Not that Keefe doesn’t deserve a shot. It only makes sense that a GM and coach would exist as like-minded allies, a state of being Dubas and Babcock never achieved. Certainly it said something that Babcock, in post-firing remarks to TSN’s Pierre LeBrun, went to great lengths to thank MLSE chairman Larry Tanenbaum and praise former GM Lou Lamoriello, this while making no such prominent mention of Dubas or Shanahan.
Keefe and Dubas won a Calder Cup together with the Marlies a couple of seasons back, and there are obvious historic precedents for inseason coaching changes spurring success.

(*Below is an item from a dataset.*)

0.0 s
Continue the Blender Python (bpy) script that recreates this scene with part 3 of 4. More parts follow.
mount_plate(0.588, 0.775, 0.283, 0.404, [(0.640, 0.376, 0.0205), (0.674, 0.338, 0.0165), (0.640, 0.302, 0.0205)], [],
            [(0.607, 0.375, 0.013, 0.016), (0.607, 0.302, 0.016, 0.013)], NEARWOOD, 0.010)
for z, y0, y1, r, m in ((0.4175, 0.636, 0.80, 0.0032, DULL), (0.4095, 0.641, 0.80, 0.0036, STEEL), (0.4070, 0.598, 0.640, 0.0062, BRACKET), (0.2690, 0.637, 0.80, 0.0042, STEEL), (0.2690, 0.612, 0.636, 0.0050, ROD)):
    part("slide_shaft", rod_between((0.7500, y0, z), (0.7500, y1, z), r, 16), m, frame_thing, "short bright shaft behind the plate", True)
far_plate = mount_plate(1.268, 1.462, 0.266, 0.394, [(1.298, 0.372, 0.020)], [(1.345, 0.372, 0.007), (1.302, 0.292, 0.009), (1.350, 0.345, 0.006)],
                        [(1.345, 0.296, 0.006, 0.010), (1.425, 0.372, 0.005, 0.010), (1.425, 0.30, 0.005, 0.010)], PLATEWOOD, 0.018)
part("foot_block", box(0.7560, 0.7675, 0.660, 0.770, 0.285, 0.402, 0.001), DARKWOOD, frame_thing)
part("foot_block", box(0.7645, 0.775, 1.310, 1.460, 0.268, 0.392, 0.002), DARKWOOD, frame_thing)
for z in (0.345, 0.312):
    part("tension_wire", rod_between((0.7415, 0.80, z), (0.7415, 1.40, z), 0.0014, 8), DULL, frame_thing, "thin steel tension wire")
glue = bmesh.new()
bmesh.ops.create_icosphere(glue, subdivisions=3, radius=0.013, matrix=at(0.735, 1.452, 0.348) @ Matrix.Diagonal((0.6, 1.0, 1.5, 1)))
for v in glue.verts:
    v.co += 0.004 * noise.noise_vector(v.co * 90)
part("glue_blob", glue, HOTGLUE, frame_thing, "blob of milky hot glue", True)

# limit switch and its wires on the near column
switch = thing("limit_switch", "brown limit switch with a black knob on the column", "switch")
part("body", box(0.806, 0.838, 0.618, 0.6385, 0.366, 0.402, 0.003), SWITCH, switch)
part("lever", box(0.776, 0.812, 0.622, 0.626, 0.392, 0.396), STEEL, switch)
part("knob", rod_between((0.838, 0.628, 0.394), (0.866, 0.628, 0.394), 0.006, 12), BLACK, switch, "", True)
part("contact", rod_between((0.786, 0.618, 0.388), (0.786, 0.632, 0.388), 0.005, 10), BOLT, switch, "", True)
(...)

Wednesday marked the oneyear anniversary of the St. Louis Blues firing another head coach named Mike — Mike Yeo — en route to a turnaround that won them the Stanley Cup. Then again, it’s important to point out that Craig Berube’s magical run as Blues coach coincided with the exit of struggling goaltender Jake Allen and the elite emergence of Cup linchpin Jordan Binnington.
Still, the question for Shanahan, who played for Babcock and hired him, was: Why now? There were vigorous discussions within the organization after all about firing Babcock in the wake of last season’s second straight playoff failure in Boston. Lamoriello, Babcock’s spirit animal of an executive, had departed the previous off-season. Dubas was bent on remaking the roster in an image that clearly didn’t suit Babcock’s defence-and-grind leanings. There were those inside the team who considered keeping the coach around to be prolonging the inevitable. Now that the inevitable has arrived, more than a quarter of an important season has been squandered.
And an era that began with giddy promise has ended in another Toronto debacle. Babcock, when he was hired as a highly coveted free agent in 2015, was the biggest name in coaching, arriving in the hugest market in the sport. He promptly became the face of the franchise, and until Wednesday had mostly remained as such, absorbing a massive amount of the daily heat generated around a heritage club with a massive base of fans and detractors. Now that he’s gone, things change.
The sun didn’t come up for Babcock on Wednesday in the desert. But the temperature in the Leafs front office somehow just got decidedly hotter.